Кнопка бежала за нами обратно до нашего лагеря по лесной тропинке, которая срезала путь: ее показала мне Бетти.
— Здесь никто никогда не ходит, и тебя тут не увидят, — шепнула она на прощанье, пожала мне руку и исчезла.
Потом, к середине лета, я узнал, что лагерь «Орлиное крыло» сначала принадлежал организации «Христианская наука», но времена были трудные, дело не очень шло, и в конце концов Сайдман стал завлекать в свой лагерь детей из еврейских семей, а Уинстон работал на него вербовщиком в Бронксе; отсюда — пятничные вечерние службы и отсутствие в рационе ветчины или свинины. Однако, с другой стороны, немало в лагере было и христианских детей, или детей членов «Христианской науки», да и просто детей из нерелигиозных семей; отсюда — молоко и масло вместе с мясом. Что же до Сайдманов, то кто они, так и осталось неизвестным, однако в целом «Орлиное крыло» было типичным американским учреждением — с разнородным составом детей, с полной свободой выбора занятий, с не обязательными для всех религиозными службами раз в неделю. Я был чудак, что беспокоился об этом.
* * *Как-то утром я лежал один в своем флигеле, читая книгу о бейсболе, как вдруг вошел тот большой мальчик из восьмого отряда, который курил в автобусе. У нашего Джимми Леви был брат в восьмом отряде, и он нам все о нем рассказал: его звали Питер Куот, он учился в манхэттенской частной школе, и весь восьмой отряд его терпеть не мог. Куот постоянно нарушал правила и подводил своих товарищей. Он говорил, что хочет, чтобы его выгнали из лагеря. По слухам, его отец, богатый врач, дал Уинстону большую взятку, чтобы тот устроил его сына в «Орлиное крыло».

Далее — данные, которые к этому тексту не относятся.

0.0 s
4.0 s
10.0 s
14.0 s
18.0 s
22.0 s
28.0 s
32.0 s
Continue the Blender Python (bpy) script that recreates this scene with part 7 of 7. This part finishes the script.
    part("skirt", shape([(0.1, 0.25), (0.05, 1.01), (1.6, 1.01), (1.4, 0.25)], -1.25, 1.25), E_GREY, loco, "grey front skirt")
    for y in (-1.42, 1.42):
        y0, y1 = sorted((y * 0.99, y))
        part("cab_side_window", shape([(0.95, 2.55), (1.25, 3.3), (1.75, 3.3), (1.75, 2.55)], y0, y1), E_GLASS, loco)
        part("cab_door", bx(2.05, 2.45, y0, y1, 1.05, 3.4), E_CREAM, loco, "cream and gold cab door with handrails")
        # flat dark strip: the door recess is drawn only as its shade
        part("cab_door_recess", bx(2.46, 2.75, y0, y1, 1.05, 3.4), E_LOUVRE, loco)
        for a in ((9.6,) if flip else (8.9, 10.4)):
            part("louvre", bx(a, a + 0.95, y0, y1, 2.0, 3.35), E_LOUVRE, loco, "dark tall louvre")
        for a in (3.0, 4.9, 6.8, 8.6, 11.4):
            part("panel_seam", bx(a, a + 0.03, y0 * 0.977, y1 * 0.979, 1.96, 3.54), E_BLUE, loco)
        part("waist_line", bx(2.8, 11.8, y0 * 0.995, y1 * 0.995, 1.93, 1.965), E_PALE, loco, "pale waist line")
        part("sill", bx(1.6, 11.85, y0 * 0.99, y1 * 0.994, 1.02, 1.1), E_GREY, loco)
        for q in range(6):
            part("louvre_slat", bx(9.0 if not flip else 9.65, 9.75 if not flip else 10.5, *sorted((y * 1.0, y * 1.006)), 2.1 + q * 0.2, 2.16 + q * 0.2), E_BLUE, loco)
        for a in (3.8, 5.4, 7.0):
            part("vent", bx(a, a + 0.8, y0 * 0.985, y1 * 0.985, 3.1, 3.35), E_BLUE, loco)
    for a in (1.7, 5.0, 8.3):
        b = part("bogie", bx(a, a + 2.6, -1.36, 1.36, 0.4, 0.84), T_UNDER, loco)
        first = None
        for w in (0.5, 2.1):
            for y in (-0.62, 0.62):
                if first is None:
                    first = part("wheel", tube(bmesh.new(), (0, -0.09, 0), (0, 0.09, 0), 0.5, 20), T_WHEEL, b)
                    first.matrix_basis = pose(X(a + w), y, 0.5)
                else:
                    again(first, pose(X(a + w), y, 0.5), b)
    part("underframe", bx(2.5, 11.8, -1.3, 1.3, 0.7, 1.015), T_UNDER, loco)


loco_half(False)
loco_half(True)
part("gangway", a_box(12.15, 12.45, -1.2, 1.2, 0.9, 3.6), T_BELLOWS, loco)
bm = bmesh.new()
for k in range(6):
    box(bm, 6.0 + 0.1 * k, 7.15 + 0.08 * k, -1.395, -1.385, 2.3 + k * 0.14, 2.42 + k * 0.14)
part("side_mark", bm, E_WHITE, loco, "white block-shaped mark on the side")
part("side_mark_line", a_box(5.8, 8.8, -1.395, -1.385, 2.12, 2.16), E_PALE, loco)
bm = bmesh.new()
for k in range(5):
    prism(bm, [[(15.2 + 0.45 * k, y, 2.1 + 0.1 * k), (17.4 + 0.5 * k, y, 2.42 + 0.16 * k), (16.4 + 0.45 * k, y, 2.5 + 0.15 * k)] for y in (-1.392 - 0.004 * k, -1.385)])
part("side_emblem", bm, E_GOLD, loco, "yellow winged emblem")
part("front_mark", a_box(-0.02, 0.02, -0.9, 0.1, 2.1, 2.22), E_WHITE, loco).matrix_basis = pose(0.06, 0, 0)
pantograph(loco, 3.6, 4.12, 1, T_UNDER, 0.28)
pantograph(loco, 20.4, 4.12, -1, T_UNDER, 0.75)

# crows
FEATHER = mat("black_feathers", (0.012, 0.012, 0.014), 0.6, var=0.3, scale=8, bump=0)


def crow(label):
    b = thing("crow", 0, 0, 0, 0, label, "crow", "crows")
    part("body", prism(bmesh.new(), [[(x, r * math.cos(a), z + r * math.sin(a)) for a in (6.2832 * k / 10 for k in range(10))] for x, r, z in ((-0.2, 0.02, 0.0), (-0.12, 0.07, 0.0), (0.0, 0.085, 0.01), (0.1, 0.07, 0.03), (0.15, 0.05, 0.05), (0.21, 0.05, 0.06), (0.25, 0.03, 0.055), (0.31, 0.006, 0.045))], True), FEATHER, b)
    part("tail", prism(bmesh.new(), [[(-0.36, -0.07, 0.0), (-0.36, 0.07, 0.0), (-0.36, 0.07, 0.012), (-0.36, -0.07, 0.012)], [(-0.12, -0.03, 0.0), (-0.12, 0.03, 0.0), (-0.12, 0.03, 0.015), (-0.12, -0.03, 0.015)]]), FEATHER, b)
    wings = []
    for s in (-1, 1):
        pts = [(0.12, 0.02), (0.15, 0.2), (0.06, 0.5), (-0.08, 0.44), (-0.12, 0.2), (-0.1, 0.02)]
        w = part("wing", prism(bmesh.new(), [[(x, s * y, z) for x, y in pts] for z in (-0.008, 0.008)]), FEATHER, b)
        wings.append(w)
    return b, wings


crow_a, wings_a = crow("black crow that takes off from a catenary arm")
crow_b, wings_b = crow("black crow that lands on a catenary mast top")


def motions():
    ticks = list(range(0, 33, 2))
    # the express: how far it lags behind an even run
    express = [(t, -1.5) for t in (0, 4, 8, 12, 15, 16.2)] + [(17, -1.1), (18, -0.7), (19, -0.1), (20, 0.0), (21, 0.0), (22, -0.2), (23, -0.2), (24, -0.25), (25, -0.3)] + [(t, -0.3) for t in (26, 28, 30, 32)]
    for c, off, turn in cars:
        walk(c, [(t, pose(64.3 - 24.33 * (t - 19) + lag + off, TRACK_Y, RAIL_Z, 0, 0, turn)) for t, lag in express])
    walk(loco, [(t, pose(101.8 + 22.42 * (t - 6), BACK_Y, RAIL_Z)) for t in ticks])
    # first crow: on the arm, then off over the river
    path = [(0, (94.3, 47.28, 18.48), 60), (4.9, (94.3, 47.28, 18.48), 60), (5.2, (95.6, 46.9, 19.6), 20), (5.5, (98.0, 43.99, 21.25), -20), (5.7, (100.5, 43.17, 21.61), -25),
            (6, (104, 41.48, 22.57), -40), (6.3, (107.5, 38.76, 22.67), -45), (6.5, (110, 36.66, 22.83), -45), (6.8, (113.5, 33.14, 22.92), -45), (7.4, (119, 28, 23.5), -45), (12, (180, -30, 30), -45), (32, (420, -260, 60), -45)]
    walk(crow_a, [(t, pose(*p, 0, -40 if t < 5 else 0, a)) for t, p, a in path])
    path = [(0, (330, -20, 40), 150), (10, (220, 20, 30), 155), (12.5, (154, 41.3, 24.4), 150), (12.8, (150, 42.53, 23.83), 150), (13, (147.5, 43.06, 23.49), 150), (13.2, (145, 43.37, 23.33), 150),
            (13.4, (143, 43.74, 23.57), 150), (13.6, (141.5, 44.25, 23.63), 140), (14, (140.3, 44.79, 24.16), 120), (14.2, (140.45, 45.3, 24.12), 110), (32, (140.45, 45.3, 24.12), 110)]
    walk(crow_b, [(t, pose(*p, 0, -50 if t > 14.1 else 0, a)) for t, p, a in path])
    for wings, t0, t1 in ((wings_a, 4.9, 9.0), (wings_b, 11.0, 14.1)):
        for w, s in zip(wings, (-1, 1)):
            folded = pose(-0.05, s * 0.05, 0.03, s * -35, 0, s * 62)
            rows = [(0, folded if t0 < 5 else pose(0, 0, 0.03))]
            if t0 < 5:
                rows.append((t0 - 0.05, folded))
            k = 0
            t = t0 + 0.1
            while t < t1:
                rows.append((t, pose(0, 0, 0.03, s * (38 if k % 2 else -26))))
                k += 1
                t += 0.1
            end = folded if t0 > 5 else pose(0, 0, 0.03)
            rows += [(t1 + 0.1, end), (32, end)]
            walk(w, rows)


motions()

— Я слышал, парень, что у тебя есть «Отверженные», — сказал Куот, глядя на меня, прищурясь. Этот прищур — до сих пор характерная черта его внешности, которую можно видеть на его фотографиях, печатающихся на суперобложках его книг. — Для чего тебе «Отверженные»? Чтоб форсить?
— Чтоб читать.
— Дай посмотреть.
Я достал книгу из своего чемодана. Я должен объяснить, что библиотечный абонемент был для меня главной радостью жизни. Я давно уже прочел все сказки и детские книжки, и в последнее время я принялся за самые пухлые книги для взрослых, какие мог найти, — наверное, для того, чтобы произвести впечатление на библиотекарей. Я прочел «Трех мушкетеров» и «Швейцарскую семью Робинзонов» и понял, что такие книги мне нравятся. «Отверженные» были толще всех книг в библиотеке. Записывая эту книгу в мой формуляр на лето, библиотекарша посмотрела на меня с ободряющим изумлением. Поначалу «Отверженные» шли у меня трудно, но потом я увлекся приключениями Жана Вальжана, и дочитывал я эту книгу уже вечерами, после отбоя, под одеялом, при свете карманного фонарика; когда я прочел про смерть Жана Вальжана, глаза у меня были на мокром месте.